The first page is one of those great “morning after” montages that shows Violet asleep, in the nude of course, with Orc Dave (of the Four Daves). Little Betty is also in post-coital bliss with her human girlfriend. Bitter and tough-talking Hannah is getting dressed from a night of romping with Sawyer, the town guard and her sometimes-boyfriend. And Dee, whose family worships a tentacled God (more on that one later), sleeps alone. Breakfast follows in what amounts to their “frat house” atmosphere, each of them nursing four-alarm hangovers. Hannah receives a great deal of “guff”, to use the Robert Mitchum-era word, for “sleeping” once again with Sawyer, who she studiously ignores and abuses in public, but they are torn away from their flapjacks and recrimination by a summons from the Mayor of their town, Palisade.
The Mayor informs them that they are in trouble for breaking the penis off the statue that stands in the town square in a fit of drunken debauchery. As it turns out, he’s not actually that upset about that, since he was getting complaints about the shaft anyway. He presents each of the Queens with a bag of fifty gold in payment for saving Palisade from the orc invasion in issue #5 and offers them fifty more to defeat an army of killer mushroom people. They take the money, fight the monsters, and Betty, of course, chows down on the mushrooms.
Meanwhile, Sawyer is actually pursuing the real source of the threat to the town, the unknown forces behind the events of the previous issues, who hired assassins to take out all of the heroes who would presume to defend Palisade. His most urgent mission is to find the Widow Bernadette, whose husband, as it turns out, he killed. Bernadette, as we saw from last time, has a relationship with some fairly dark mystical forces. It appears that the nature of these mystical forces are going to advance from “background threat” to “foreground threat” over the next few issues, given what occurs here.

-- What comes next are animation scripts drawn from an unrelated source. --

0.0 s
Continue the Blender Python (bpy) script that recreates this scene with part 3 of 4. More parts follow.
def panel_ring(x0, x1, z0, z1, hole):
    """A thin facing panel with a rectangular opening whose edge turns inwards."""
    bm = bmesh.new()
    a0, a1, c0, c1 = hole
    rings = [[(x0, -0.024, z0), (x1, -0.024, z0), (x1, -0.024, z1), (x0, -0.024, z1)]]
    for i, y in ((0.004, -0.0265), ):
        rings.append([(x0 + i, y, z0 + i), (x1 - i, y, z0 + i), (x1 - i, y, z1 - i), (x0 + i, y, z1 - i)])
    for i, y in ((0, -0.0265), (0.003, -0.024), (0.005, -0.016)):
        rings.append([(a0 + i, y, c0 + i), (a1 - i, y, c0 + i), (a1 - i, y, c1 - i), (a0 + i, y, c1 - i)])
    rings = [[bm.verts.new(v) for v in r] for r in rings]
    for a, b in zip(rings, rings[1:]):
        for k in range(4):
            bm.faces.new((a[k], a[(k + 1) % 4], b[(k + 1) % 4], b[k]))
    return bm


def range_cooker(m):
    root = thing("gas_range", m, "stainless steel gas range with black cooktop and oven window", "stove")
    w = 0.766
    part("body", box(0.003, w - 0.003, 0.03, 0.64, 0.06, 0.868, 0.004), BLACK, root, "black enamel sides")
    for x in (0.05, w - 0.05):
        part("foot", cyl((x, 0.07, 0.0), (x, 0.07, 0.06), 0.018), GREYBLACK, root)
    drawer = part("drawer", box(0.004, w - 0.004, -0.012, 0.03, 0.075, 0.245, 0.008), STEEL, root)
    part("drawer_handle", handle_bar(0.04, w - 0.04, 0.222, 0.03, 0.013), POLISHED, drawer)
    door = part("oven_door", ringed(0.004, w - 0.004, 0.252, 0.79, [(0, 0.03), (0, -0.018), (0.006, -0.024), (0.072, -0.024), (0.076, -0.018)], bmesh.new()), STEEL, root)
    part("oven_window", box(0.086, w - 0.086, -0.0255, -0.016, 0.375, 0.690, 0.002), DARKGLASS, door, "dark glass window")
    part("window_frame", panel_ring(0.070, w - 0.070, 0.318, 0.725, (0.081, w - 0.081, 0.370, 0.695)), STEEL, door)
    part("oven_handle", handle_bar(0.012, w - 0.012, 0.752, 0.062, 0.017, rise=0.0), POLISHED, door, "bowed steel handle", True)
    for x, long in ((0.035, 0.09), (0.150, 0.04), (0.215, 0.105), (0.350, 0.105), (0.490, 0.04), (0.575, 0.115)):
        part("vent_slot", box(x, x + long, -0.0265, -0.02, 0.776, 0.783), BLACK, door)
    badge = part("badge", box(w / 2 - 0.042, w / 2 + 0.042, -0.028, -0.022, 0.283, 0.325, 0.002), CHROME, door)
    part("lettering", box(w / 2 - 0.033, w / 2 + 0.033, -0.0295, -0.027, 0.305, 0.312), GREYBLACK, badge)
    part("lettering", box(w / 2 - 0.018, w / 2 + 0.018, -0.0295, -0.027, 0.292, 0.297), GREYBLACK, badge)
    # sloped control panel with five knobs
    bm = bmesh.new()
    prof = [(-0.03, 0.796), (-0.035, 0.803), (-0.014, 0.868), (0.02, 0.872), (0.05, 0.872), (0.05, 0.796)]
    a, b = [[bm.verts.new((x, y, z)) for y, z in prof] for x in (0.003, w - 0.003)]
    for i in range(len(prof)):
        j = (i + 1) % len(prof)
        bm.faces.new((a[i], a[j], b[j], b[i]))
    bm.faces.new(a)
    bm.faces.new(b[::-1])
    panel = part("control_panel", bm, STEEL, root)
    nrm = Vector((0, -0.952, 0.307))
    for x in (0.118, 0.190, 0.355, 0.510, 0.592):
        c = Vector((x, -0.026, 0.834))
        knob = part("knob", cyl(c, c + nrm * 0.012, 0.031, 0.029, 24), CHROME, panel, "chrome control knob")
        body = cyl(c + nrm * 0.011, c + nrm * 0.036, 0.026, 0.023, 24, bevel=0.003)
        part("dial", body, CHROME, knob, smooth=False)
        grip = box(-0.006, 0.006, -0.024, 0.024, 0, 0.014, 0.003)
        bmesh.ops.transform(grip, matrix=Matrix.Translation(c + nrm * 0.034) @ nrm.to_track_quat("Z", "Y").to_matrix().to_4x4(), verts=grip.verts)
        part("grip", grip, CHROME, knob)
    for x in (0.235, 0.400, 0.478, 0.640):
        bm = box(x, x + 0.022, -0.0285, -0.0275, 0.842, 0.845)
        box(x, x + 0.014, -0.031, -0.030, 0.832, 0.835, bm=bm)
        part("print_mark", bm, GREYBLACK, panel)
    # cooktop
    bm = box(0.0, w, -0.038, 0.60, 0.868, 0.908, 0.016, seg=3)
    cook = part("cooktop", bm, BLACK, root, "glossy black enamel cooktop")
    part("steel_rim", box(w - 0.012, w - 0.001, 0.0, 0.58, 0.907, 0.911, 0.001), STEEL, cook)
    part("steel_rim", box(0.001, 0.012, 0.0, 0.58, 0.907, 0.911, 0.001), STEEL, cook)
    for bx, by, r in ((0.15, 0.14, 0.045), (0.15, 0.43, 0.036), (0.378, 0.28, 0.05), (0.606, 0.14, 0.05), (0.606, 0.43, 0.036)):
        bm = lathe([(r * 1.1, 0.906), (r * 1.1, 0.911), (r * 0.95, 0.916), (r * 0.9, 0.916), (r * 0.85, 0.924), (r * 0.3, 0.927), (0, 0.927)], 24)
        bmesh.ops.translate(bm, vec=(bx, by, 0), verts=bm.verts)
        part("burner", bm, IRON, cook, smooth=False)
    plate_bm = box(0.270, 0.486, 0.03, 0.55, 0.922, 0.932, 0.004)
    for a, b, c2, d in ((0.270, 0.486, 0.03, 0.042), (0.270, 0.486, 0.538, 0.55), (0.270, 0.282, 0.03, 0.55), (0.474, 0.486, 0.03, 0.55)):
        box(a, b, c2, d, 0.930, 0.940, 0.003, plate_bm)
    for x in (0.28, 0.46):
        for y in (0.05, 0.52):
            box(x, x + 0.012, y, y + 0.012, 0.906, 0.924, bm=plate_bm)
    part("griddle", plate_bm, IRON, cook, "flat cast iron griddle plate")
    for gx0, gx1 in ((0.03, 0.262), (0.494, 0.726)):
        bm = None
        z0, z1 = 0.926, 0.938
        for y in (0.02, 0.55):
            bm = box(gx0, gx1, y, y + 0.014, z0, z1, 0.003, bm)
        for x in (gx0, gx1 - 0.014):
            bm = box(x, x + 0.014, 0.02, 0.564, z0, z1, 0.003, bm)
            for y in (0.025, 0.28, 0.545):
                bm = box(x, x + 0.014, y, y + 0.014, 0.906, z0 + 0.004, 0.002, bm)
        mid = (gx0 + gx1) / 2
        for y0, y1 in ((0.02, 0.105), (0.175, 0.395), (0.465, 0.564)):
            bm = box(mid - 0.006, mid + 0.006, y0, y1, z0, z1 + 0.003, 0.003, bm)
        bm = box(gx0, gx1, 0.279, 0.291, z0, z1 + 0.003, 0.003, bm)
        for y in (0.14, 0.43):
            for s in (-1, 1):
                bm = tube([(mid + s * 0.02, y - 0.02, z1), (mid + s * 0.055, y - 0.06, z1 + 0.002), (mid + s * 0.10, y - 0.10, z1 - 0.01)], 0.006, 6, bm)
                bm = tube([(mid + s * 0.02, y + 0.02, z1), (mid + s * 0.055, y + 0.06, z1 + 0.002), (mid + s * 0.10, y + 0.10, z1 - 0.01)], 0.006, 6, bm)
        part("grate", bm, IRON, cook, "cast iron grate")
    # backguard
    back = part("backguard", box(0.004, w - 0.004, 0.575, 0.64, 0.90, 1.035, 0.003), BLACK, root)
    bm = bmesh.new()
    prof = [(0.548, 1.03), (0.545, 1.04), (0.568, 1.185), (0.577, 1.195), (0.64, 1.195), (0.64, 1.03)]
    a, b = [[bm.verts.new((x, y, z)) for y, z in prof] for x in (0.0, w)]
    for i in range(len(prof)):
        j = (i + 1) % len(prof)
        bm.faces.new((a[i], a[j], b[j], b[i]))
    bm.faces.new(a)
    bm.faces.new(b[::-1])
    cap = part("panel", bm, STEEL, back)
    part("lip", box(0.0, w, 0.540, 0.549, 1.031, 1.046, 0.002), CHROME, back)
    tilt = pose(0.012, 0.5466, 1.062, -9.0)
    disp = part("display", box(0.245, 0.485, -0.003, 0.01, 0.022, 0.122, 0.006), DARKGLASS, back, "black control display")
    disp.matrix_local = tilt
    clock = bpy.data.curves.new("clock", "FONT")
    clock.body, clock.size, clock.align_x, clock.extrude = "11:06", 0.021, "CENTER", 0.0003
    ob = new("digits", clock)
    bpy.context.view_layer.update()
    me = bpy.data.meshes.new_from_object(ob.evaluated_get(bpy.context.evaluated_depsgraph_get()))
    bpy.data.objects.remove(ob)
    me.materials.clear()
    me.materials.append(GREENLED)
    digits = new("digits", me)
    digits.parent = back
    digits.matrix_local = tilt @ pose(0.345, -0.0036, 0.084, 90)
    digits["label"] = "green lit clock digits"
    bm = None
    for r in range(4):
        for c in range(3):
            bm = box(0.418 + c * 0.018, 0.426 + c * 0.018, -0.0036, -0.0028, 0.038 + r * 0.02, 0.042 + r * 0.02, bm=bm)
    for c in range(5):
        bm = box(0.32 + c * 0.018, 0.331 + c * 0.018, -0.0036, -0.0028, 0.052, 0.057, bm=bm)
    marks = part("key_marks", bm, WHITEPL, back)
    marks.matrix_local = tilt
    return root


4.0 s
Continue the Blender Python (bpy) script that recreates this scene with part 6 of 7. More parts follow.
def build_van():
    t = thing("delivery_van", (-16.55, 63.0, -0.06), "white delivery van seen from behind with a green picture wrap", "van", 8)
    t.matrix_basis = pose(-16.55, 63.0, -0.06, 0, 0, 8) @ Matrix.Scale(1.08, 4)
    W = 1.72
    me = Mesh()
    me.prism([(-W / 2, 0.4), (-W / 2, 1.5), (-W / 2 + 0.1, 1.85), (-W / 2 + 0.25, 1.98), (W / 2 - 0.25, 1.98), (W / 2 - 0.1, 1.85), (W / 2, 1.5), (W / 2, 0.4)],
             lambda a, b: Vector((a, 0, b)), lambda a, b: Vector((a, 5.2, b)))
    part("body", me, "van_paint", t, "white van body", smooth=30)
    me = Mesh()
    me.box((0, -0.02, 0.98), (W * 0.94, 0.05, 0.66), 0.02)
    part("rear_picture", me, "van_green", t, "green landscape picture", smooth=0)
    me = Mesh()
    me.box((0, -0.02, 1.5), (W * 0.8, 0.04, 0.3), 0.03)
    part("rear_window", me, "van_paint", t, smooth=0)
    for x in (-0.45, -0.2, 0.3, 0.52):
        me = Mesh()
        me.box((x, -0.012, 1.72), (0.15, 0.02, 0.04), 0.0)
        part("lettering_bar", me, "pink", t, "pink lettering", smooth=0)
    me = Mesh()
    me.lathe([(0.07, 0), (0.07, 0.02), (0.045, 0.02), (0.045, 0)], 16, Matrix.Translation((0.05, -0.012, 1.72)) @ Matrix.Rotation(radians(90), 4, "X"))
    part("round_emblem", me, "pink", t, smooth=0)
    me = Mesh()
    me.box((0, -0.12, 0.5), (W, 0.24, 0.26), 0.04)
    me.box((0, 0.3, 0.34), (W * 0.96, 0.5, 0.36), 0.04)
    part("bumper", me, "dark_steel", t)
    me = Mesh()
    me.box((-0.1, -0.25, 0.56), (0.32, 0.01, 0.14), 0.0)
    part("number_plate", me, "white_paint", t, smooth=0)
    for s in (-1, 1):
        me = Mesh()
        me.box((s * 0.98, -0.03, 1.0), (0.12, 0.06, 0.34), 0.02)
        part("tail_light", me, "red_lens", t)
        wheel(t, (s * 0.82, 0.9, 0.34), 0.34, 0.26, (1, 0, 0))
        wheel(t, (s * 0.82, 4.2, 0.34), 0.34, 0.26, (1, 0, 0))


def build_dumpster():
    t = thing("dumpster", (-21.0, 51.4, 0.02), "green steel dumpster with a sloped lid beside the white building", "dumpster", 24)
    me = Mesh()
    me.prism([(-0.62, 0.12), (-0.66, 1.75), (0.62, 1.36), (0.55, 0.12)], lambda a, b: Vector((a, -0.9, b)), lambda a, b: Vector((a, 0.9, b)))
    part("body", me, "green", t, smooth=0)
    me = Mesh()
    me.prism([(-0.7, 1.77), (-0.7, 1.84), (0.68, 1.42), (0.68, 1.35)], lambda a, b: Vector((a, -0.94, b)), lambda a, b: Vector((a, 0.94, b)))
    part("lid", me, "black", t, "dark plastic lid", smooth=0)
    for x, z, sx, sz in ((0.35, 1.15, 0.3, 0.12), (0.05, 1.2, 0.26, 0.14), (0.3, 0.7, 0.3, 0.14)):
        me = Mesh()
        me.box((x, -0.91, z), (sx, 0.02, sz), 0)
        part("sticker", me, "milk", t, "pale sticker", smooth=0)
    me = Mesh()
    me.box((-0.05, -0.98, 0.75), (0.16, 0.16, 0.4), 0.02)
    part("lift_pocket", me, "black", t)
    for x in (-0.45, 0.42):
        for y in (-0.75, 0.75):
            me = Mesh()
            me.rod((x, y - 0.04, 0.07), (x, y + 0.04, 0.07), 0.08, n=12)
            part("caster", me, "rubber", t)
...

But just as important as plot is character, and here Wiebe writes some wonderful connecting scenes featuring lots of interaction between the Queens before, after and sometimes during their battles. It’s here that Rat Queens shows its distinctive stripes as a fantasy comic. Although the art may consist of stock shots of women in armour and heroic poses, waiting for the coming battle, the dialogue reads (for example), “It’s like you deliberately say things to get under my skin.” And addressing some post-trauma stress on Betty’s part, who was scared by how Hannah’s eyes had turned black in an earlier battle as if she were possessed by some dark, evil force. Hannah admits that it’s dark, and probably a little evil, but it comes from the fact that her parents were necromancers. But this black-eyed fury is brought on by stress, and in this case it was the stress of caring about what happened to her fellow Queens. This leads Betty to do the very un-Rat Queen thing of warmly expressing her love for Hannah and giving her a big hug. Hannah gulps and responds, “Stop melting my stone heart already.” None of that interaction really has anything to do with the main plot (although I suspect the black eyes haven’t made their final appearance), but it has everything to do with building characters we care about, which is something this book does very well indeed.
In fact, the reason Dee was sleeping by herself and generally in a bad mood (she just wants peace and quiet, she claims) is because she has a husband. He makes an appearance late in this issue as something of a reveal. He’s an older man named Mezikiah, and what his influence will be on the group remains to be seen.
Character moments abound after the giant killer mushroom battle, including an entire page of Hannah looking for Sawyer in the rain (to apologize? for more sex?) and not finding him. Sawyer is, in fact, deep in the heart of darkness, having followed clues into an ominous dungeon complete with candles, skulls and cult symbols dedicated to a tentacled God. He finds Bernadette, the widow, gagged and blindfolded and being held by human figure in an evil-looking mask. Sawyer is tossed a ring, that the figure explains is from “a grieving husband”. Sawyer, astonished, utters the name “Gerrig” before he is silenced by a tentacle growing out of his mouth reducing him to a prone figure on the stone floor, helpless before some pretty dark magic.
The dark magic is revealed to the Queens when Hannah, having not located Sawyer but spotting the Widow Bernadette in the streets, notices that Bernadette’s eyes have been changed to empty, teeth-filled sockets. Her blood-curdling scream fills the panel that ends this issue.
It appears things will get very dark indeed in upcoming issues of Rat Queens, but with a solid focus on character and the usual top-shelf dialogue, this is a book that’s still very much worth your time.